Data segment:
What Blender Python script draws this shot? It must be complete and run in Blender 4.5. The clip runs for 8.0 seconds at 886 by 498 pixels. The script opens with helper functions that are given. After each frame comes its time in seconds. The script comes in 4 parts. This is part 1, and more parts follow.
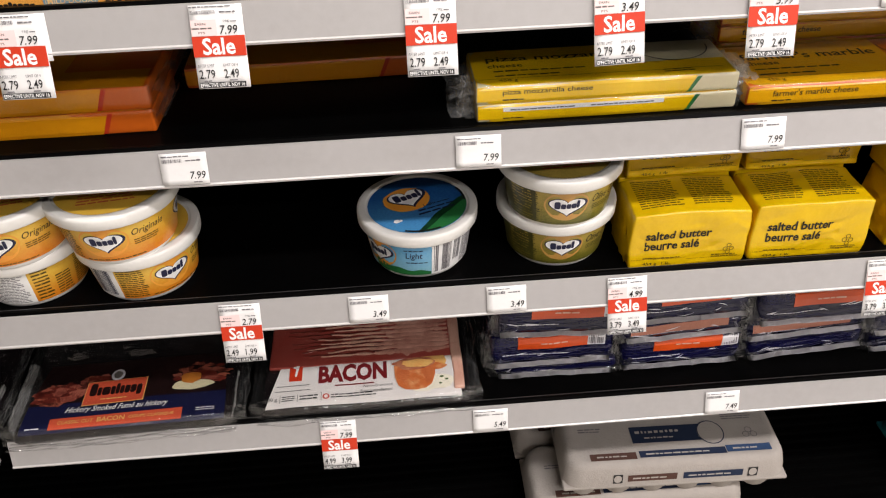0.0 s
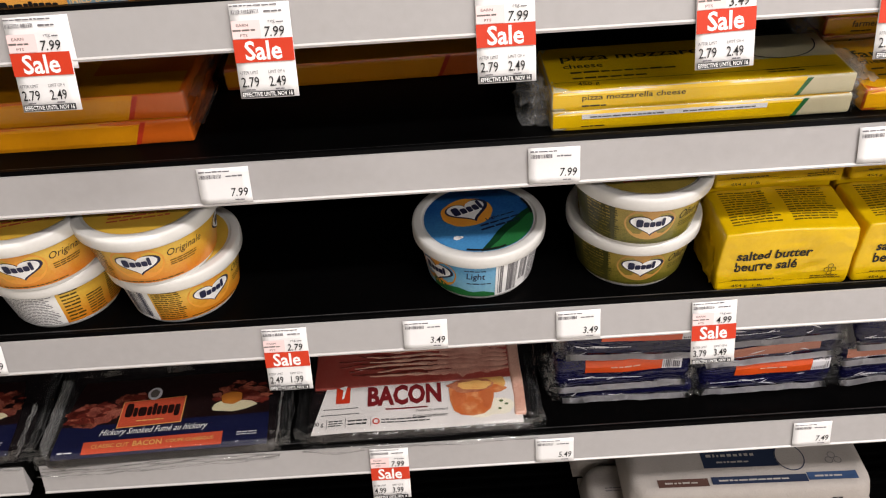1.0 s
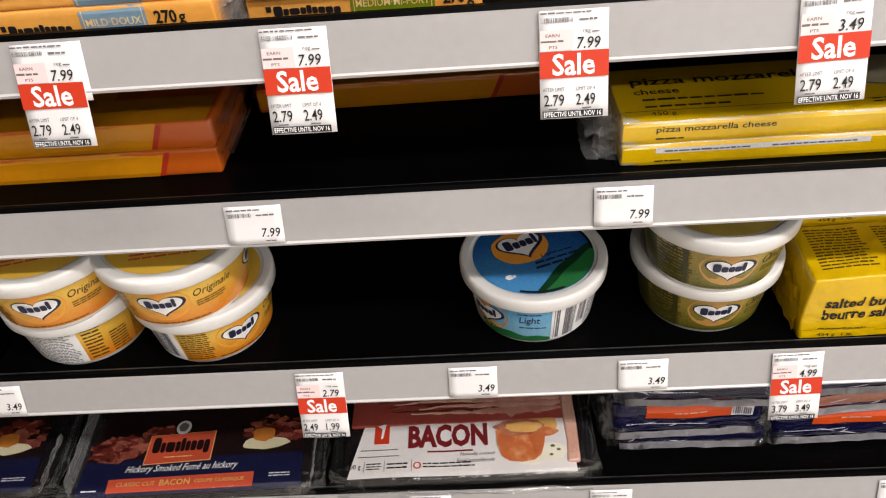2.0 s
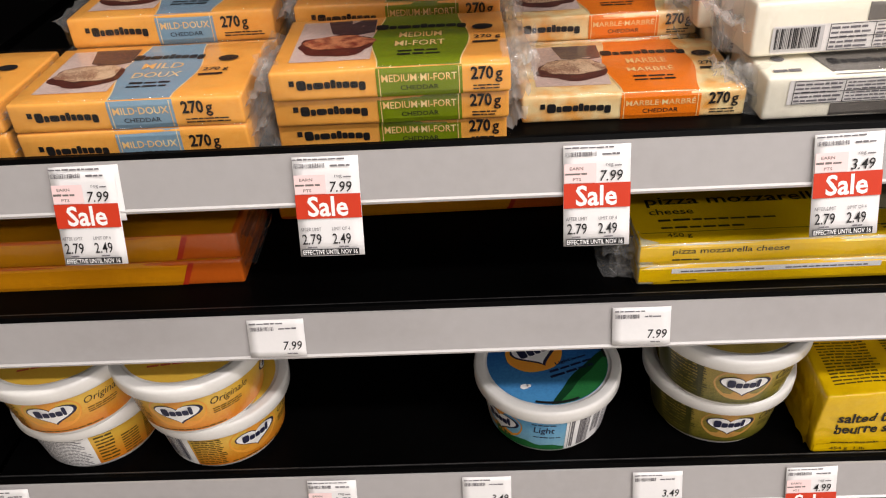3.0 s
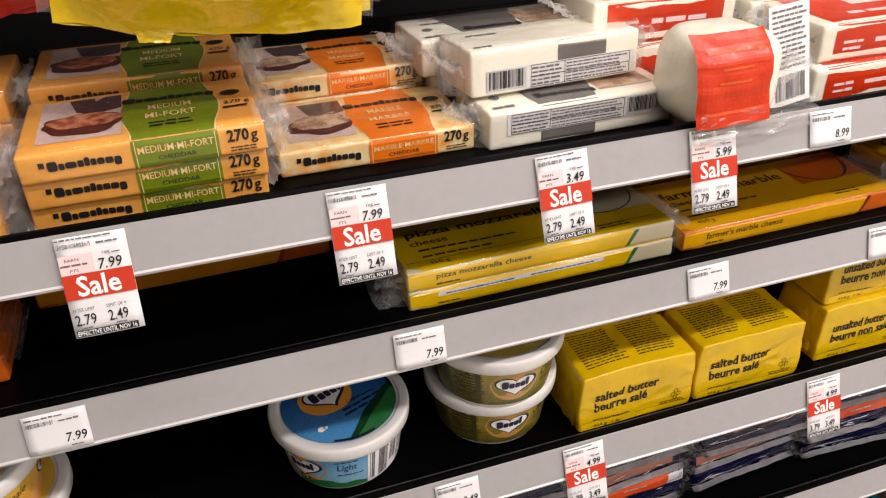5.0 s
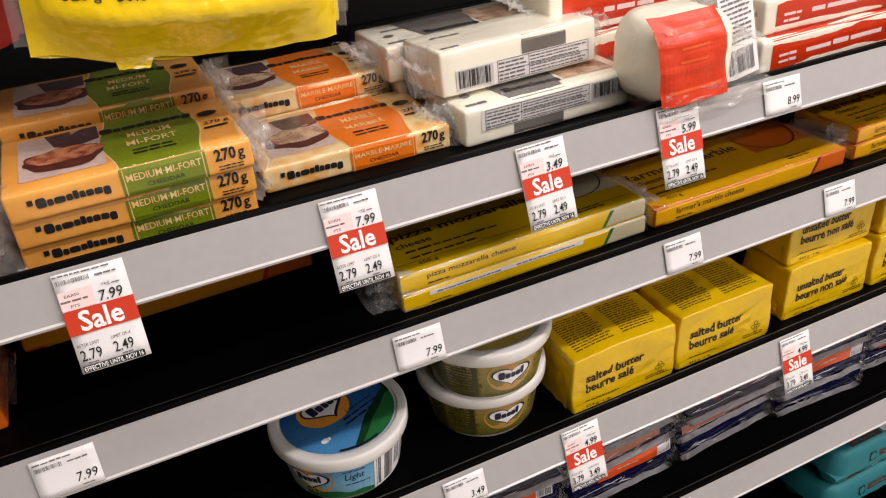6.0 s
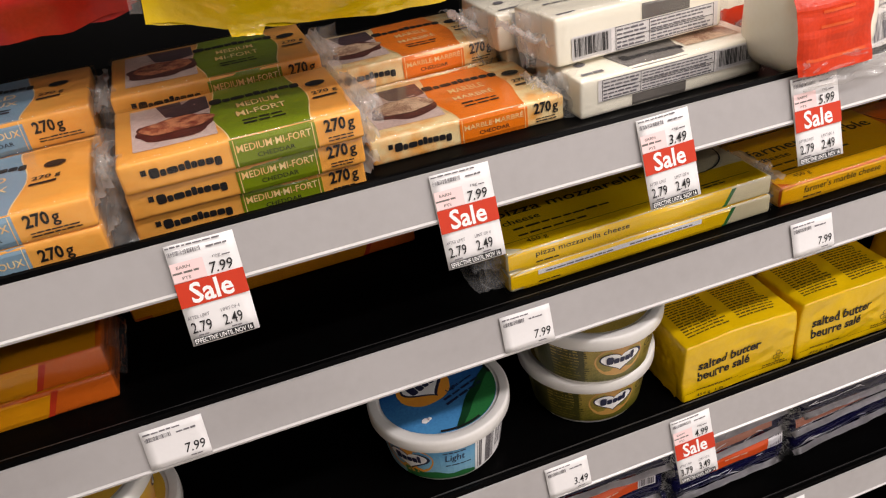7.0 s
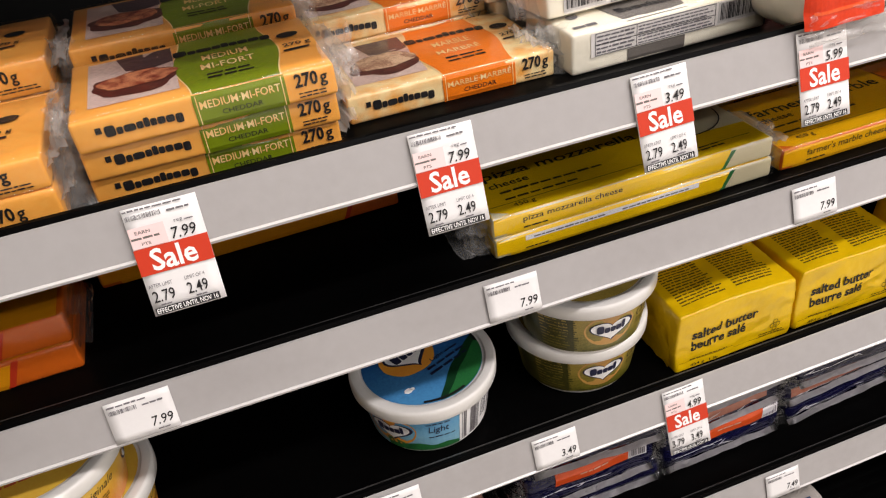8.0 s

Requirements: Repeat the data exactly, dropping every picture it holds.

Written response:
What Blender Python script draws this shot? It must be complete and run in Blender 4.5. The clip runs for 8.0 seconds at 886 by 498 pixels. The script opens with helper functions that are given. After each frame comes its time in seconds. The script comes in 4 parts. This is part 1, and more parts follow.
0.0 s
1.0 s
2.0 s
3.0 s
5.0 s
6.0 s
7.0 s
8.0 s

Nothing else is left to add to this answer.